Trying to understand how service traffic is routed between computers connected to the LAN connectors on AREDN nodes.
I have a pair of AirRouters with AREDN set up, each in 5-host direct mode. They see each other. Connected to the LAN port #1 of each is a computer. First I tried running a webserver (port 8081) on one computer and accessing it from the other but could not get any connection. I then tested it with nmap and got nothing that resembled the other computer. Rather, it seemed to be nmap-ing the node itself - its telnet server, its WWW server, etc.

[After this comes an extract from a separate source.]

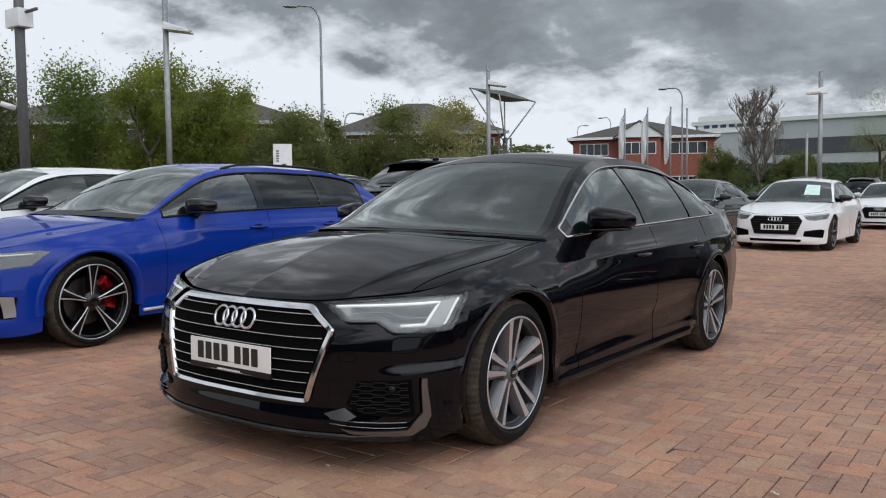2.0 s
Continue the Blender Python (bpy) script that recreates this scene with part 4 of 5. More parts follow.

I am puzzled out to establish a connection with anything physically connected to the target node itself.
The computer also happened to have SSHd (port 22) and nmap did not see it through AREDN- not that I'd use it (Part 97).
As a control variable, when I tested with both on a wired LAN I was able to accurately nmap the ports of the other computer.
How do I actually make a service accessible?
Do the advertised services do anything beyond add a link on the node's page? Do they perform some sort of port forwarding?
Am I correct that the port forwarding feature on the node configuration is limited to connection requests over the WAN->LAN ports and not AREDN->LAN?
Joe AE6XE
Port forward has meaning for traffic coming in on the mesh node's WAN (typically a home network) that is trying to reach resources on the mesh network. This is a NAT masquerade setup similar to a home router/wifi is protected from the internet. The mesh is protected from the home network the same. The UI limits port forwarding from the WAN to the LAN device. If the port forwarding was extended to devices across the mesh, then this brings in the issue of 3rd parties (non licensed individuals) with ability to trigger part 97 emissions.
There is by default no NAT or port forwarding otherwise going through nodes on the mesh. Port forward is not what is happening, rather they are just routing traffic. There is one exception, a setting in basic setup for the LAN of a node to also have a NAT between the LAN and the rest of the mesh (AREDN->LAN), but not commonly and individually used.
Joe AE6XE
Once I came across the feature to assign computer IP addresses based on MAC, which then caused the dropdown to include those computers, it all sort of clicked. So direct mode pretty much is "direct" - The node grabs an address range off the mesh and uses DHCP to distribute it. The MAC mapping makes it persistent, then the service advertisement starts to make sense. Turns out I didn't have to mess with port forwarding at all.